Child welfare inequalities as seen through the organisation of state services has been a consistent focus of my research. My doctoral thesis used social case files of ‘problem families’ to understand the antecedents of modern child protection practices, linking decisions about individuals to national policies. I have used this approach in contributing as an expert witness to two major national inquiries: in relation to the selection of children from Scotland by the Fairbridge Society for child migration for the Scottish Child Abuse Inquiry in 2019, and the policy framework surrounding the forcible adoption of children of unmarried mothers for the Joint Committee on Human Rights Inquiry in 2021.

Understanding complex subnational health systems and their logics over time has been the aim of several projects, as well as how the present horizons of current decision-makers are shaped by them.
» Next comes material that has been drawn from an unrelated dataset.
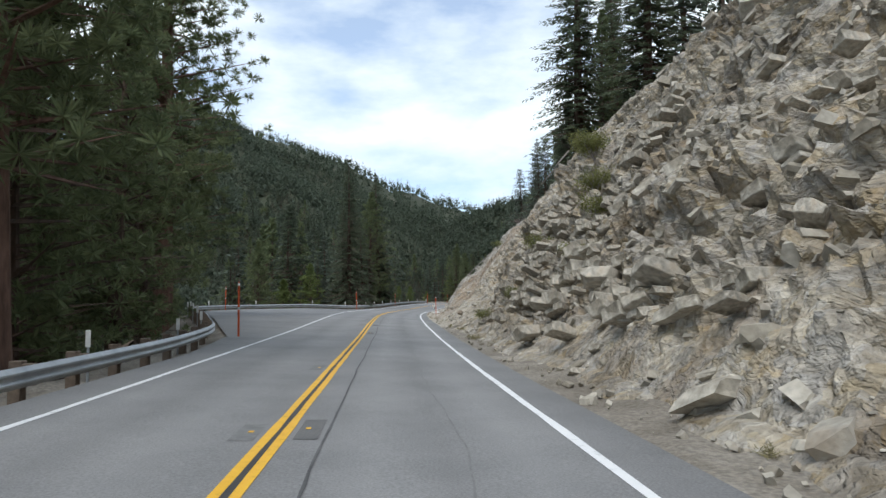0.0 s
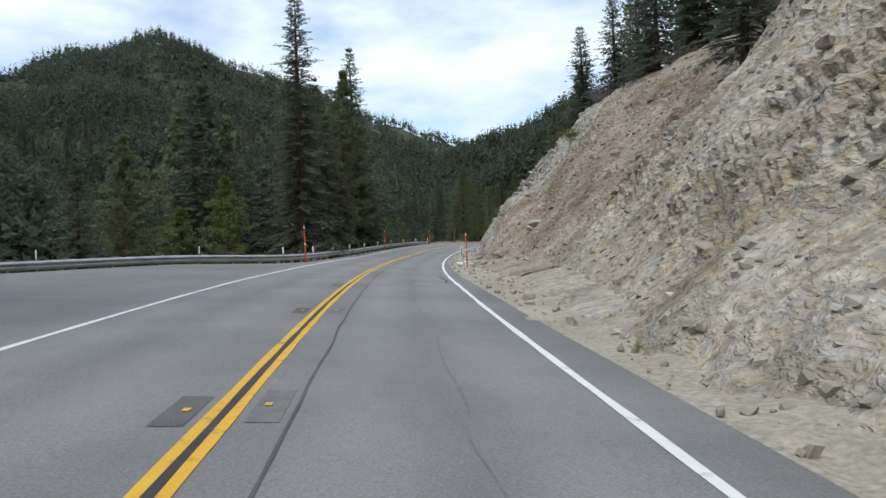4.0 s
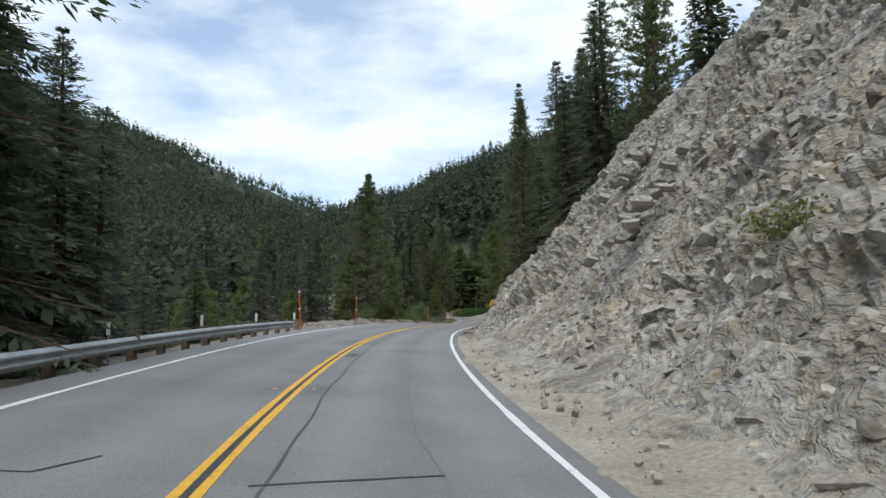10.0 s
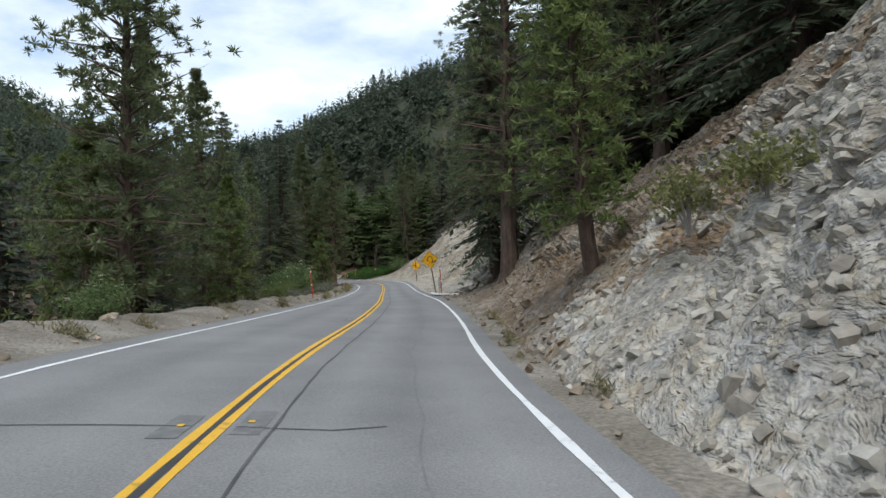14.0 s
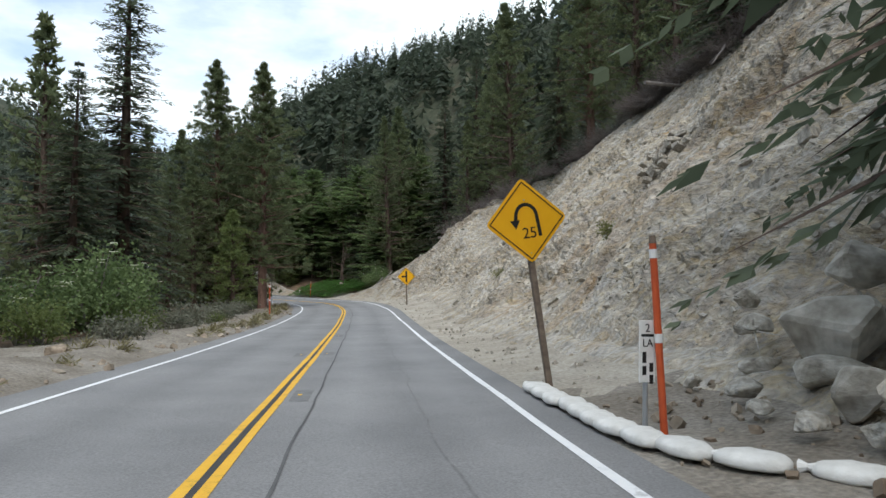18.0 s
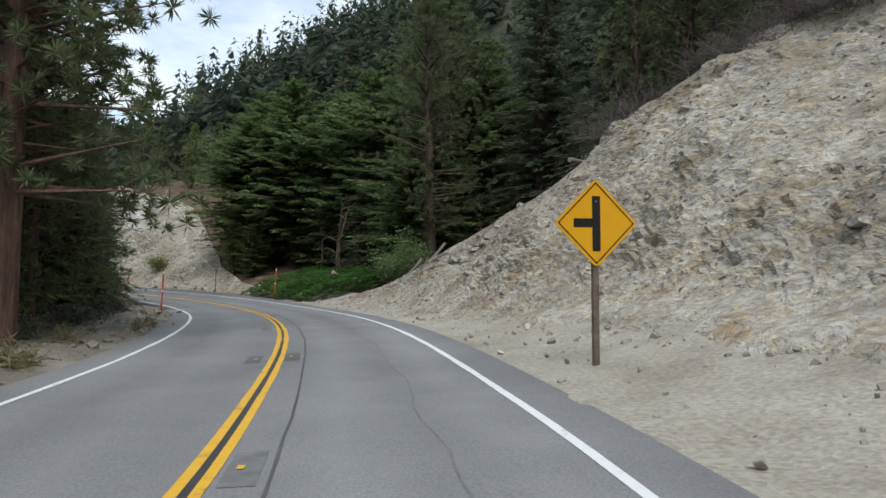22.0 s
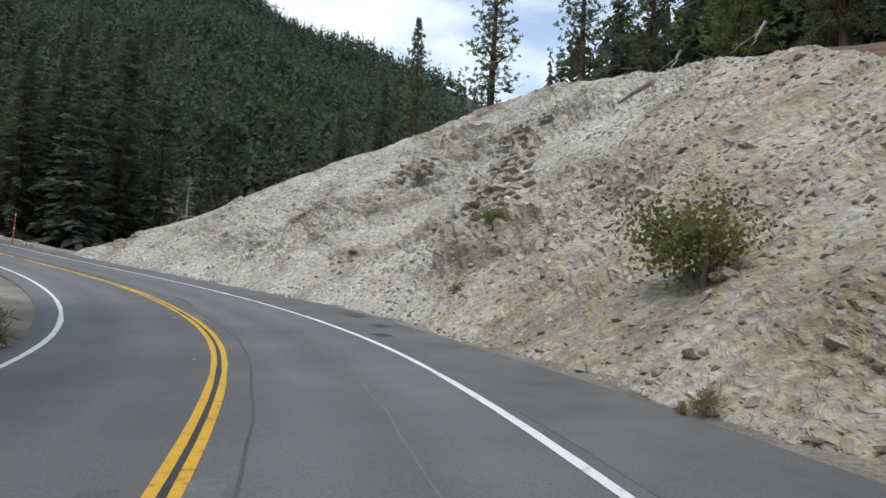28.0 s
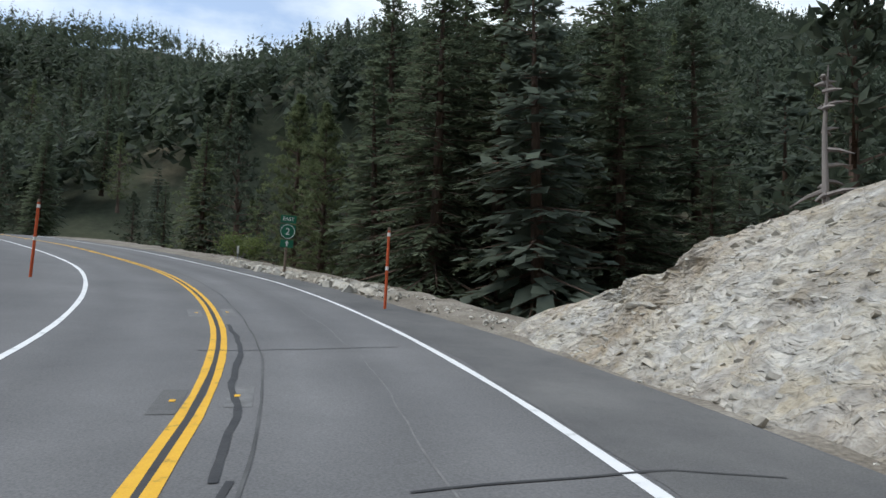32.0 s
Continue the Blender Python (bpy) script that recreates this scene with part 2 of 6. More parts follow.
def broken(m, size, tint, depth, streak):
    """Adds angular blocks to a rock, a tint and a level of its own for each, rubble, and the washes that run down the slope."""
    n, l = m.node_tree.nodes, m.node_tree.links
    bsdf = n["Principled BSDF"]
    co = n.new("ShaderNodeTexCoord")
    mp = n.new("ShaderNodeMapping")
    mp.inputs["Rotation"].default_value = (0.35, 0.25, 0.3)
    mp.inputs["Scale"].default_value = (1, 1, 1.7)
    warp = n.new("ShaderNodeTexNoise")
    warp.inputs["Scale"].default_value = 1.4
    add = n.new("ShaderNodeMixRGB")
    add.blend_type = "ADD"
    add.inputs[0].default_value = 1.1
    l.new(co.outputs["Object"], mp.inputs[0])
    l.new(co.outputs["Object"], warp.inputs["Vector"])
    l.new(mp.outputs[0], add.inputs[1])
    l.new(warp.outputs["Color"], add.inputs[2])
    col = bsdf.inputs["Base Color"].links[0].from_socket
    nrm = bsdf.inputs["Normal"].links[0].from_socket
    for k, (sc, tn) in enumerate(((1 / size, tint), (2.7 / size, tint * 0.8))):
        v = n.new("ShaderNodeTexVoronoi")
        v.inputs["Scale"].default_value = sc
        l.new(add.outputs[0], v.inputs["Vector"])
        sep = n.new("ShaderNodeSeparateColor")
        l.new(v.outputs["Color"], sep.inputs[0])
        mr = n.new("ShaderNodeMapRange")
        mr.inputs[3].default_value, mr.inputs[4].default_value = 1 - tn, 1 + tn
        l.new(sep.outputs[0], mr.inputs[0])
        hs = n.new("ShaderNodeHueSaturation")
        l.new(mr.outputs[0], hs.inputs["Value"])
        ms = n.new("ShaderNodeMapRange")
        ms.inputs[3].default_value, ms.inputs[4].default_value = 0.7, 1.3
        l.new(sep.outputs[1], ms.inputs[0])
        l.new(ms.outputs[0], hs.inputs["Saturation"])
        l.new(col, hs.inputs["Color"])
        col = hs.outputs[0]
        bp = n.new("ShaderNodeBump")
        bp.inputs["Strength"].default_value, bp.inputs["Distance"].default_value = 1.0, depth / (1 + 1.4 * k)
        l.new(sep.outputs[2], bp.inputs["Height"])
        l.new(nrm, bp.inputs["Normal"])
        nrm = bp.outputs[0]
    for scale, gain in ((9.0, 0.035), (21.0, 0.016)):
        v = n.new("ShaderNodeTexVoronoi")
        v.inputs["Scale"].default_value = scale
        l.new(add.outputs[0], v.inputs["Vector"])
        bp = n.new("ShaderNodeBump")
        bp.inputs["Strength"].default_value, bp.inputs["Distance"].default_value = 0.9, gain
        bp.invert = True
        l.new(v.outputs["Distance"], bp.inputs["Height"])
        l.new(nrm, bp.inputs["Normal"])
        nrm = bp.outputs[0]
    lie = n.new("ShaderNodeAttribute")
    lie.attribute_name = "lie"
    for reach, lo, hi, wash in (((0.9, 0.13, 1), 0.5, 0.72, (0.66, 0.52, 0.38, 1)), ((1.7, 0.2, 1), 0.52, 0.7, (1.25, 1.23, 1.2, 1))):
        run = n.new("ShaderNodeMapping")
        run.inputs["Scale"].default_value = reach
        run.inputs["Location"].default_value = (7 * lo, 3 * hi, reach[0] * 5)
        l.new(lie.outputs["Vector"], run.inputs[0])
        st = n.new("ShaderNodeTexNoise")
        st.inputs["Scale"].default_value, st.inputs["Detail"].default_value, st.inputs["Roughness"].default_value = 1.0, 7, 0.6
        l.new(run.outputs[0], st.inputs["Vector"])
        mr = n.new("ShaderNodeMapRange")
        mr.inputs[1].default_value, mr.inputs[2].default_value, mr.inputs[4].default_value = lo, hi, streak
        l.new(st.outputs["Fac"], mr.inputs[0])
        mx = n.new("ShaderNodeMixRGB")
        mx.blend_type = "MULTIPLY"
        mx.inputs[2].default_value = wash
        l.new(mr.outputs[0], mx.inputs[0])
        l.new(col, mx.inputs[1])
        col = mx.outputs[0]
    l.new(col, bsdf.inputs["Base Color"])
    l.new(nrm, bsdf.inputs["Normal"])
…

I submitted a report for the Liverpool Women’s Hospital NHS Foundation Trust in 2022 about the myriad reasons why services were centralised and rationalised on their present Crown Street site as part of a strategy advocated relocation. I have contributed several written submissions to Parliamentary inquiries about the historical antecedents of present policy dilemmas. I am also a regular contributor in the ‘Medicine and Society section of the Morecambe Bay Medical Journal, exploring contemporary issues through a historical lens.

Career Details

In 2017 I completed my doctoral thesis on ‘problem families’ was at the Department of History in Lancaster University in 2017. Drawing on expertise in social policy and child welfare, I subsequently worked as a Post-Doctoral Teaching Fellow in Early Childhood Studies at Liverpool Hope University from 2016-17.
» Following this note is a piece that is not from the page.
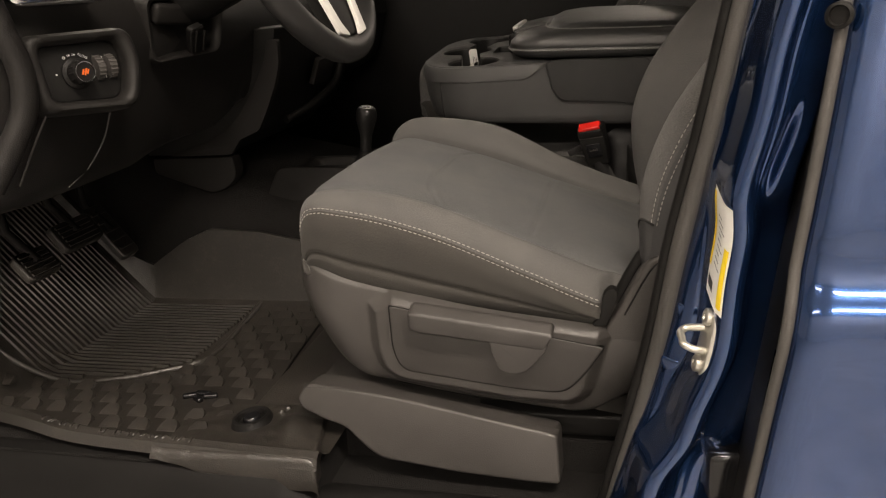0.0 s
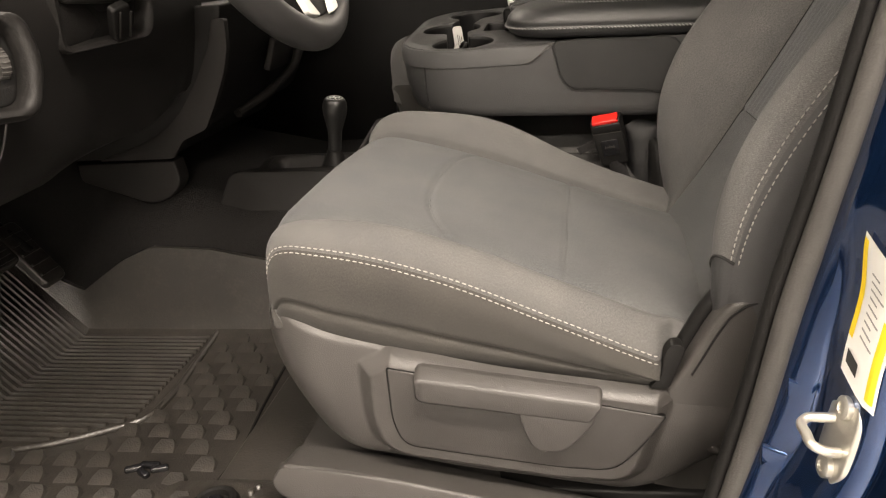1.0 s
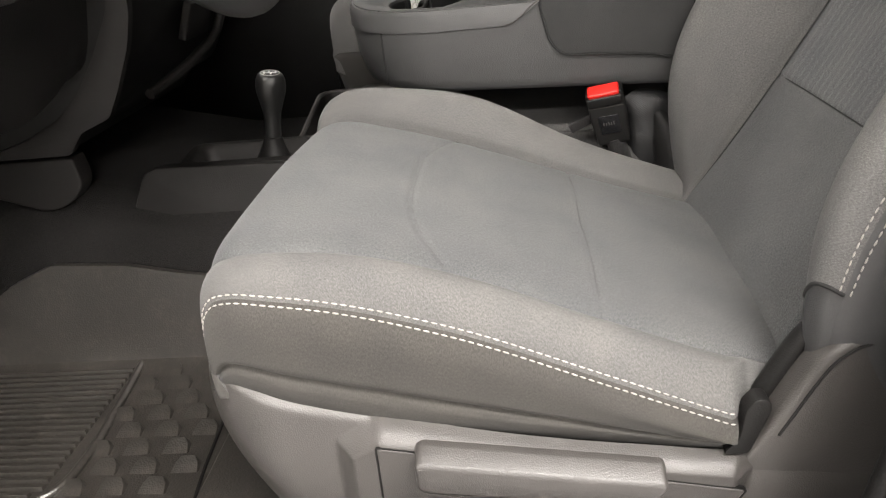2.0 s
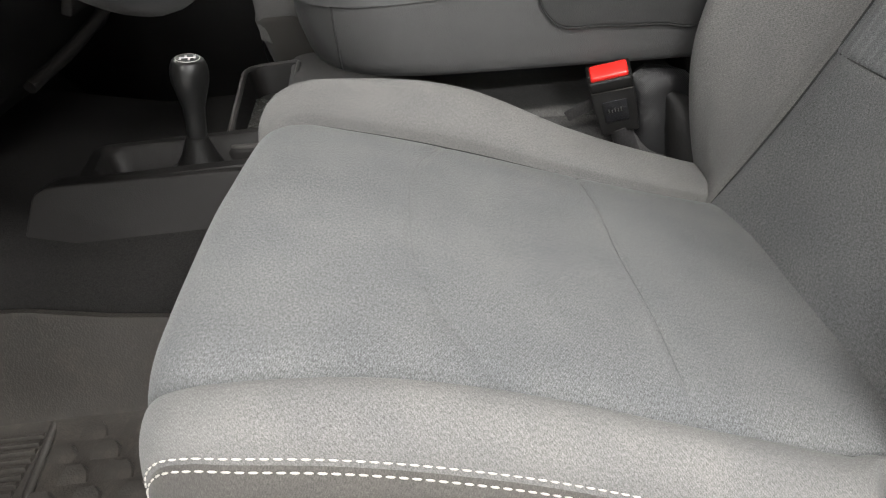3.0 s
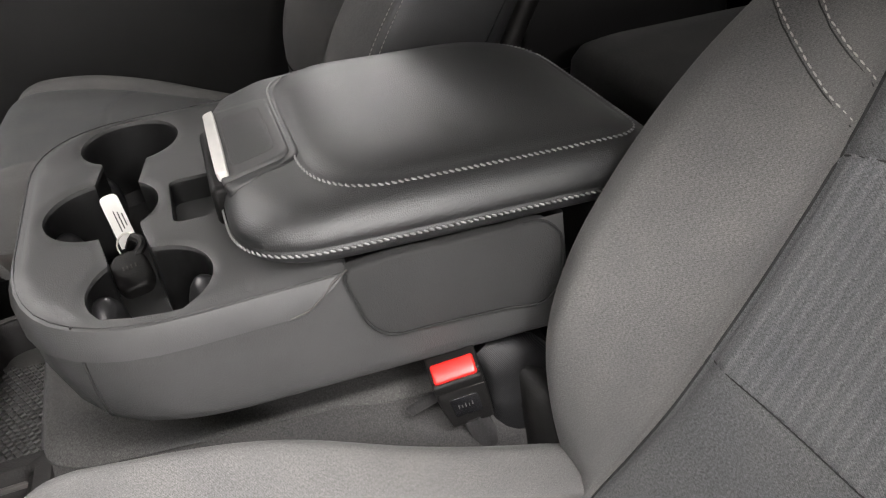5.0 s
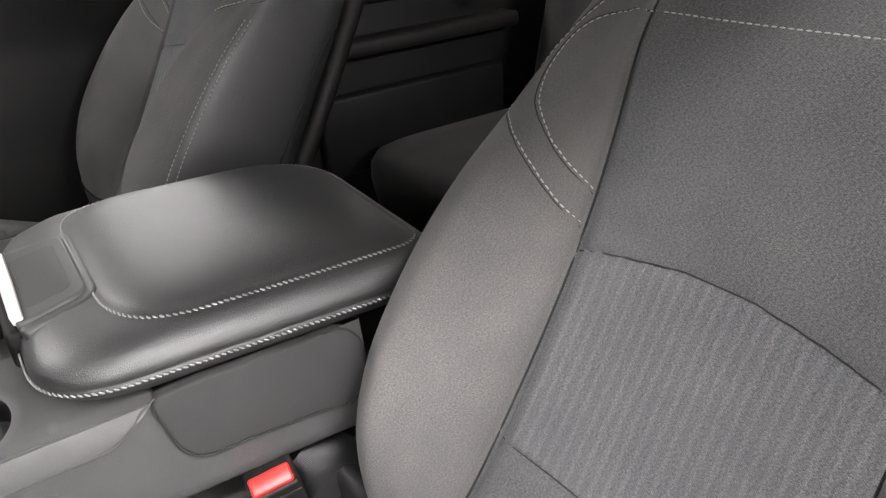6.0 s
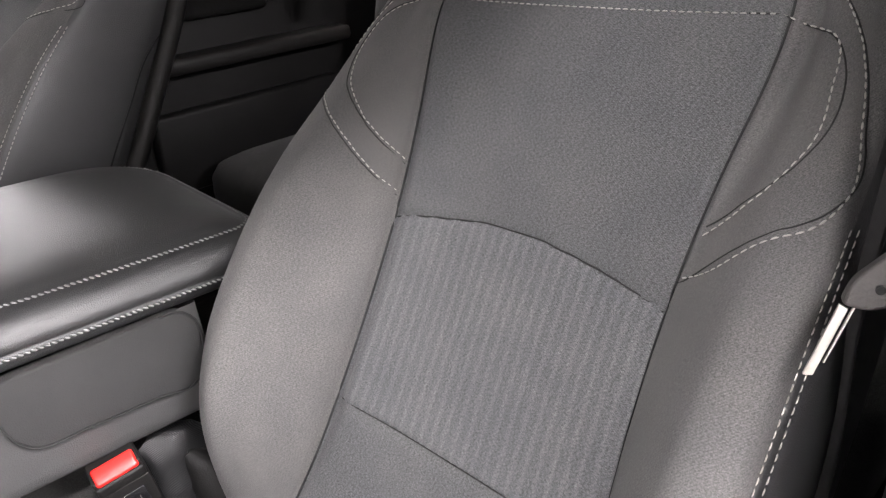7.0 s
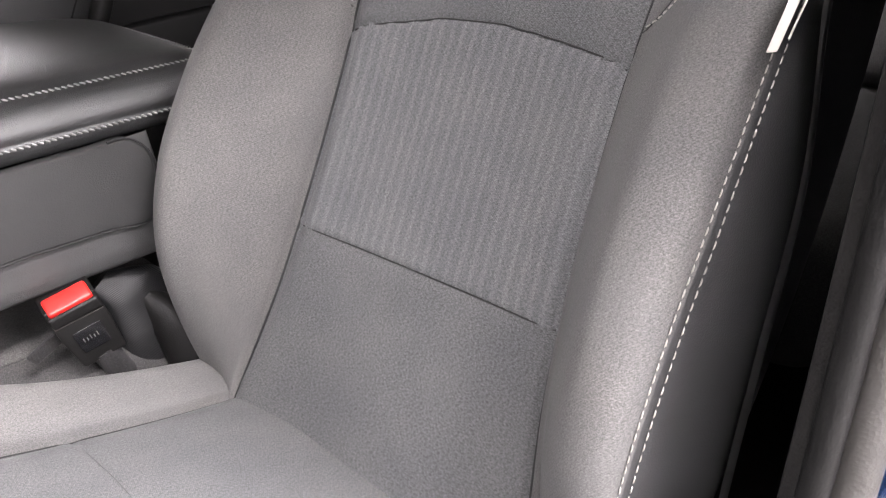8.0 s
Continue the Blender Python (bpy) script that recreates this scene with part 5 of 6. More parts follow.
sheet("cover_ledge", v, grid_faces(30, 6), M_PLASTIC, riser, "upper ledge", None, 0)

# ---- sill, B-pillar and rear door ----
sill = thing("door_sill", (-0.5, 0.7, -0.1), "black plastic sill trim over blue painted sill", "sill", kind="structure")
sv = [(0.775, -0.012), (0.755, -0.004), (0.735, -0.010), (0.70, -0.03), (0.66, -0.036), (0.645, -0.05), (0.64, -0.09)]
v = [(x, y, z - (0.034 if x > -0.38 else 0.0) * (y > 0.66)) for x in (-1.3, -0.9, -0.42, -0.374, -0.366, 0.0, 0.03) for y, z in sv]
sheet("sill_trim", v, grid_faces(7, len(sv)), M_BLACK, sill, "black plastic sill trim")
sv = [(0.645, -0.075), (0.63, -0.085), (0.60, -0.10), (0.575, -0.14), (0.57, -0.30)]
v = [(x, y, z) for x in (-1.3, -0.9, -0.4, 0.0, 0.05) for y, z in sv]
sheet("sill_paint", v, grid_faces(5, len(sv)), M_BLUE, sill, "blue painted sill")

pillar = thing("b_pillar", (0.1, 0.75, -0.05), "blue painted door pillar with rubber weatherstrip", "pillar", kind="structure")
lean_keys = hermite((-0.09, 0.009, 0.117, 0.20, 0.295, 0.40, 0.526, 0.80, 1.12), (-0.034, -0.008, 0.0235, 0.0445, 0.0645, 0.0885, 0.1135, 0.170, 0.236))
lean = lambda z: float(lean_keys(z))  # noqa: E731
flange = hermite((-0.08, 0.03, 0.084, 0.12, 0.16, 0.19, 0.26, 0.30, 0.33, 0.367, 0.41, 0.526, 1.1), (-0.013, -0.013, -0.014, -0.004, 0.000, 0.0045, 0.0015, -0.0035, -0.008, -0.0165, -0.0175, -0.018, -0.018))
zz = np.linspace(-0.08, 1.1, 40)
# Cross-section of the painted jamb, from the weatherstrip out to the door gap: (back, out).
sec = [(0.004, 0.765), (0.007, 0.742), (0.012, 0.728), (0.018, 0.721), (0.0235, 0.716), (0.0265, 0.709), (0.0285, 0.700), (0.031, 0.685), (0.034, 0.668), (0.037, 0.6595), (0.042, 0.655), (0.048, 0.654), (0.053, 0.657), (0.057, 0.668), (0.061, 0.685), (0.067, 0.697), (0.085, 0.702), (0.10, 0.703), (0.13, 0.718), (0.17, 0.745)]
sf = smooth_path(sec, 110)


def jamb_place(z, a, y):
    """Pressed shapes: the inner face wanders, and the outer face is filled out higher up."""
    k = 1 / (1 + math.exp(-(z - 0.352) / 0.010))
    y = y + (0.664 + 0.30 * max(0, a - 0.058) - y) * k * min(max((a - 0.050) / 0.008, 0), 1) * min(max((0.098 - a) / 0.012, 0), 1)
    y += 0.012 * math.exp(-(((z - 0.405) / 0.034) ** 4)) * math.exp(-(((a - 0.0665 - 0.05 * (z - 0.40)) / 0.0040) ** 2))
    wide = float(flange(z)) * min(max((a - 0.004) / 0.0195, 0), 1)
    return (lean(z) + a + wide + 0.0008 * math.sin(z * 61) * (a > 0.022), y + 0.003 * math.sin(z * 19) * (a < 0.024), z)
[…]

From 2017-19 I was a Research Associate in the Department of Public Health and Policy at the University of Liverpool exploring the history of the NHS in the Liverpool City Region from 1948 to the present. This was on a Wellcome-funded award led by Professor Sally Sheard entitled ‘The governance of health: medical, economic and managerial expertise in Britain since 1948’.

From 2019-22 I was a Fellow in Social Inequalities in the Department of Sociology at Lancaster University. Here, I supported the research and engagement work of the Centre for Alternatives to Social and Economic Inequalities (CASEI) directed by Distinguished Professor Beverley Skeggs. I was also the lead for Archives, Collections and the Documents of life stream as part of the Economic and Social Research Council (ESRC) North West Social Science Doctoral Training Partnership Methods Programme.

From 2022-23 I was a Research Fellow in the Department of Social Policy, Sociology and Criminology at the University of Birmingham researching contracting between the NHS and the disclaimed sector from 1948 to 1979. This was on a Wellcome-funded award led by Professor John Mohan entitled ‘Border crossings: charity and voluntarism in Britain’s mixed economy of health care since 1948’.